(Aim):
The data below should be restated word for word, with every picture omitted.

════════════════

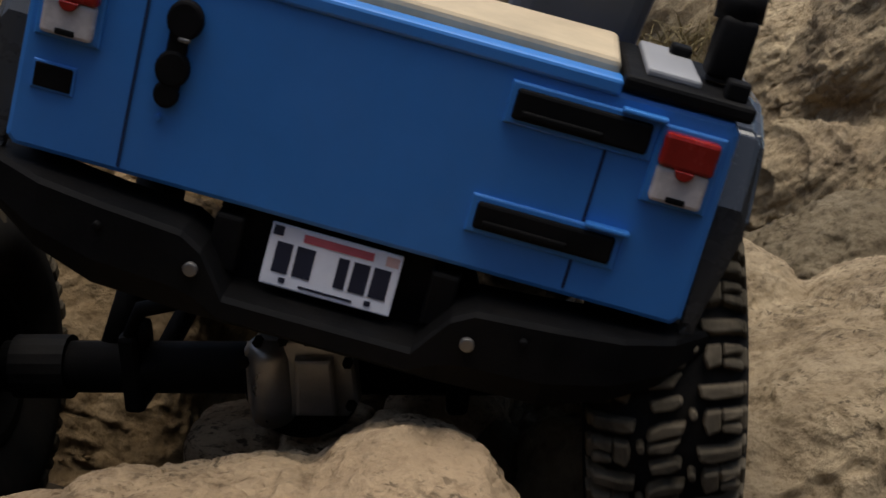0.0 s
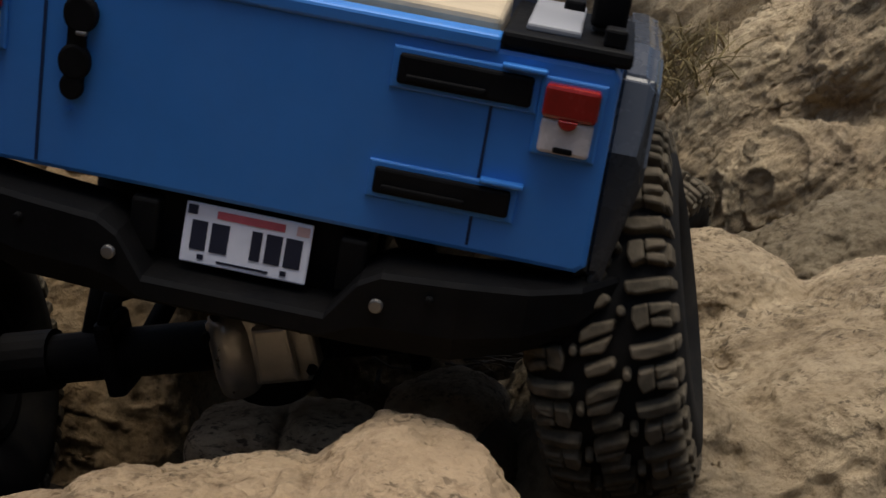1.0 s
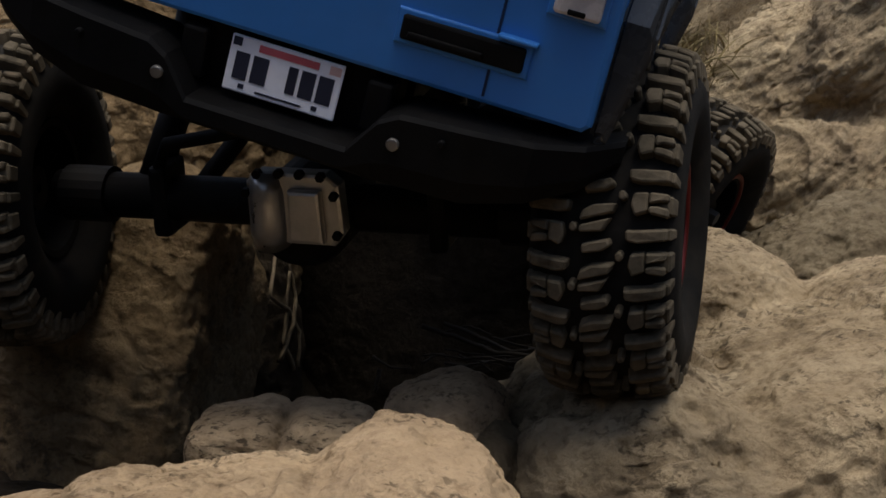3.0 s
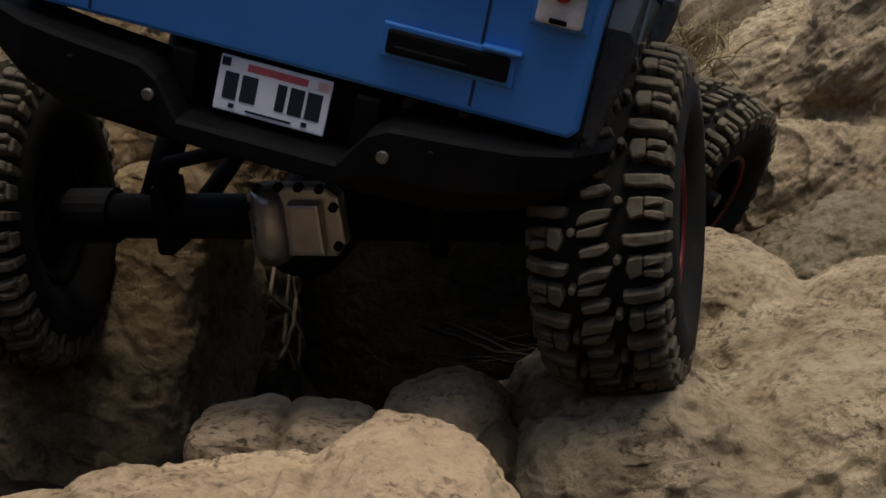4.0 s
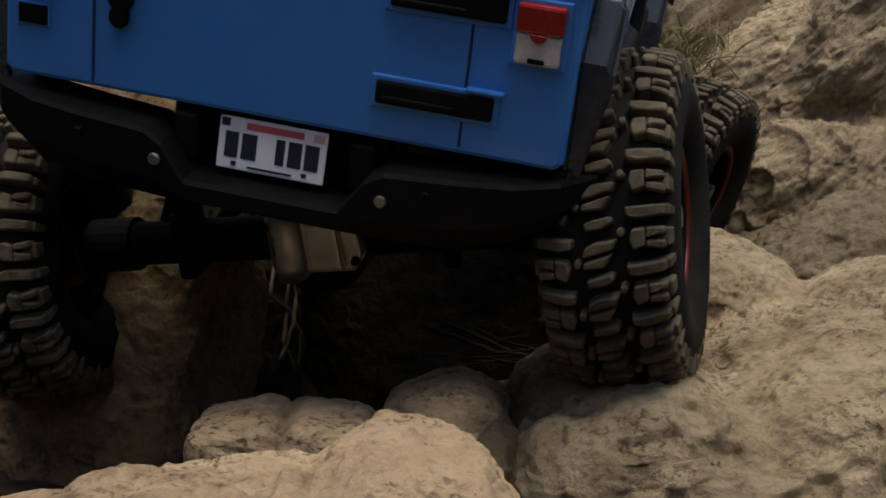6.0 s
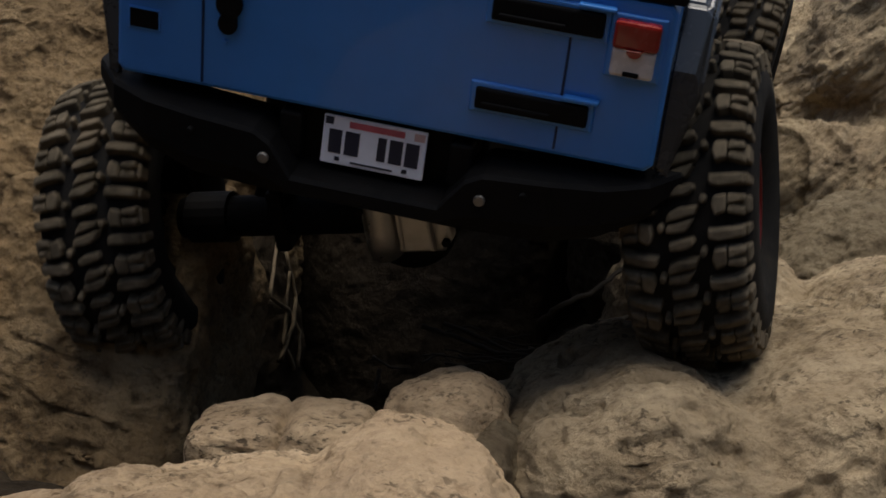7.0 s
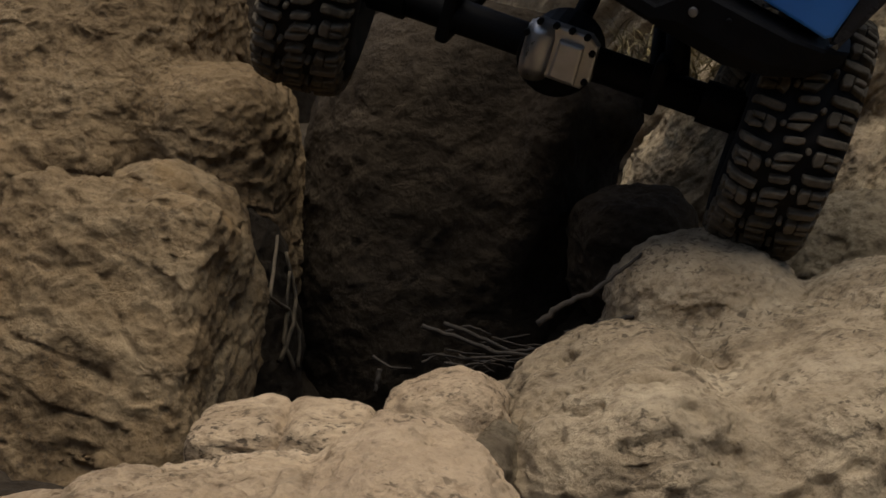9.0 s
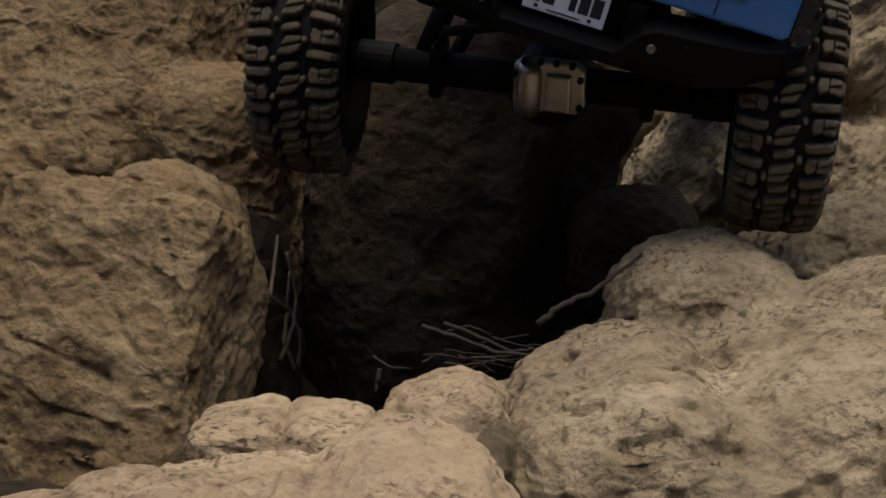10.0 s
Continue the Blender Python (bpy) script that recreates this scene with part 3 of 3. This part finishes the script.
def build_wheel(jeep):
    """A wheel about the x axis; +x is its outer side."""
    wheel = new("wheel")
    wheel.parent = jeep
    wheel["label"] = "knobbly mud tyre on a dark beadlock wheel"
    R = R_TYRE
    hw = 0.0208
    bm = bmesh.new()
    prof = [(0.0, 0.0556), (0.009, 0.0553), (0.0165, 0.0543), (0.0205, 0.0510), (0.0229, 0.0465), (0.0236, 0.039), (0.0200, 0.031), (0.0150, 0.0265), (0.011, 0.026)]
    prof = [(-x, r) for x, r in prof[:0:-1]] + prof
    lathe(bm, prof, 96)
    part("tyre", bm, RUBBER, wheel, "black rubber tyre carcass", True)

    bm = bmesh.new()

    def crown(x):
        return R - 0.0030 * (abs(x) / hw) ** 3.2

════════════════

(Finished exercise):
0.0 s
1.0 s
3.0 s
4.0 s
6.0 s
7.0 s
9.0 s
10.0 s
Continue the Blender Python (bpy) script that recreates this scene with part 3 of 3. This part finishes the script.
def build_wheel(jeep):
    """A wheel about the x axis; +x is its outer side."""
    wheel = new("wheel")
    wheel.parent = jeep
    wheel["label"] = "knobbly mud tyre on a dark beadlock wheel"
    R = R_TYRE
    hw = 0.0208
    bm = bmesh.new()
    prof = [(0.0, 0.0556), (0.009, 0.0553), (0.0165, 0.0543), (0.0205, 0.0510), (0.0229, 0.0465), (0.0236, 0.039), (0.0200, 0.031), (0.0150, 0.0265), (0.011, 0.026)]
    prof = [(-x, r) for x, r in prof[:0:-1]] + prof
    lathe(bm, prof, 96)
    part("tyre", bm, RUBBER, wheel, "black rubber tyre carcass", True)

    bm = bmesh.new()

    def crown(x):
        return R - 0.0030 * (abs(x) / hw) ** 3.2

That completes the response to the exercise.